[CHALLENGE]:
Exclude the pictures, then repeat the remaining data exactly.

[GIVEN MATERIAL]:
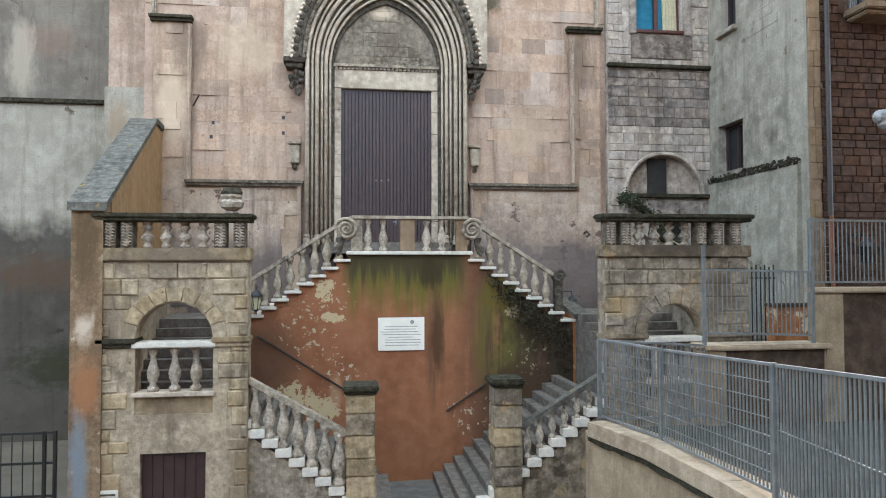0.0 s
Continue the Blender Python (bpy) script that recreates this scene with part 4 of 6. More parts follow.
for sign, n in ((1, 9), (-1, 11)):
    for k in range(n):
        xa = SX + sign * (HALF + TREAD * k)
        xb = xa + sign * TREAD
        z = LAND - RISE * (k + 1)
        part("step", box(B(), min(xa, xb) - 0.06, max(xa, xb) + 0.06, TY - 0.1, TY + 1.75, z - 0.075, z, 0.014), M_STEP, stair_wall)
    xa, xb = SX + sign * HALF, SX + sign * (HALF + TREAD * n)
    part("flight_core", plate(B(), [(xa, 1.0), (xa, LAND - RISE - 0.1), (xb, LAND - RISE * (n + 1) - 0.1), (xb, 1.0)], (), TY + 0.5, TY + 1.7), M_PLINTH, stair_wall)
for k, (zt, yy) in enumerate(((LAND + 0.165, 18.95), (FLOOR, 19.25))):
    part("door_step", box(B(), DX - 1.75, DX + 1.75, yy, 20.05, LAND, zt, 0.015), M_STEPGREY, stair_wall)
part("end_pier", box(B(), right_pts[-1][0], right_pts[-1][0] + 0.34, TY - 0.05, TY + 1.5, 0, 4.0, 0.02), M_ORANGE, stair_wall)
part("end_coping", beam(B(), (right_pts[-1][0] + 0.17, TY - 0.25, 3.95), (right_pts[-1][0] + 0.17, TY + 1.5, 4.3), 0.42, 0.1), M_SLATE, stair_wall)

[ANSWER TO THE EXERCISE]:
0.0 s
Continue the Blender Python (bpy) script that recreates this scene with part 4 of 6. More parts follow.
for sign, n in ((1, 9), (-1, 11)):
    for k in range(n):
        xa = SX + sign * (HALF + TREAD * k)
        xb = xa + sign * TREAD
        z = LAND - RISE * (k + 1)
        part("step", box(B(), min(xa, xb) - 0.06, max(xa, xb) + 0.06, TY - 0.1, TY + 1.75, z - 0.075, z, 0.014), M_STEP, stair_wall)
    xa, xb = SX + sign * HALF, SX + sign * (HALF + TREAD * n)
    part("flight_core", plate(B(), [(xa, 1.0), (xa, LAND - RISE - 0.1), (xb, LAND - RISE * (n + 1) - 0.1), (xb, 1.0)], (), TY + 0.5, TY + 1.7), M_PLINTH, stair_wall)
for k, (zt, yy) in enumerate(((LAND + 0.165, 18.95), (FLOOR, 19.25))):
    part("door_step", box(B(), DX - 1.75, DX + 1.75, yy, 20.05, LAND, zt, 0.015), M_STEPGREY, stair_wall)
part("end_pier", box(B(), right_pts[-1][0], right_pts[-1][0] + 0.34, TY - 0.05, TY + 1.5, 0, 4.0, 0.02), M_ORANGE, stair_wall)
part("end_coping", beam(B(), (right_pts[-1][0] + 0.17, TY - 0.25, 3.95), (right_pts[-1][0] + 0.17, TY + 1.5, 4.3), 0.42, 0.1), M_SLATE, stair_wall)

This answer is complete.